The choice between developing a native app and using cross platform tools depends on many factors. If you want to take advantage of newer features in the underlying OS, a user experience that fits the platform, better performance, more control over optimization, etc., a native app will always be a better choice.
Due to the wide variety of smart phone vendors, their devices with multiple form-factors/OS and its versions, it has already become a headache not only for software vendors, but also for business people like you.
A Native App is an app developed essentially for one particular mobile device and is installed directly onto the device itself. Users of native apps usually download them via app stores online or the app marketplace, such as the Apple App Store, the Google Play store and so on.
There are some things you only get with native apps:
Multi touch
double taps, pinch-spread, and other compound UI gestures.
Fast graphics API
the native platform gives you the fastest graphics, which may not be a big deal if you’re showing a static screen with only a few elements, or a very big deal if you’re using a lot of data and require a fast refresh.
Fluid animation
related to the fast graphics API is the ability to have fluid animation. This is especially important in gaming, highly interactive reporting, or intensely computational algorithms for transforming photos and sounds.
Built-in components
The camera, address book, geolocation, and other features native to the device can be seamlessly integrated into mobile apps. Another important built-in components is encrypted storage, but more about that later.
Ease of use
The native platform is what people are accustomed to, and so when you add that familiarity with all of the native features they expect, you have an app that’s just plain easier to use.
Documentation
There are over 2500 books alone for iOS and Android development, with many more articles, blog posts, and detailed technical threads on sites like StackOverflow.

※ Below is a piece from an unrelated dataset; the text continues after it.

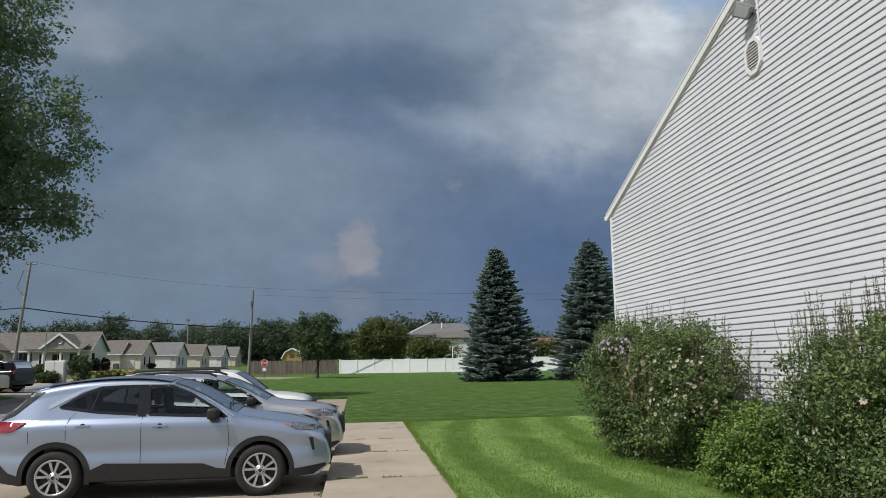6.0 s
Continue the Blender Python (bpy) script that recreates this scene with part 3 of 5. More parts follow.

The level of experience required is higher than other development scenarios, you don’t just cut and paste Objective-C and expect it to work. Indeed, the technological know-how of your development team is an important consideration. If you’re a professional developer, you don’t have to be sold on proven APIs and frameworks, painless special effects through established components, or the benefits of having your code all in one place. Let’s face it, today a skilled native iOS or Android developer is a rock star, and can make rock star demands.
For companies with sufficient allocated budget that are planning to build and maintain large app projects and do not want to worry about limitations for implementing new technologies, and support, native is a better choice.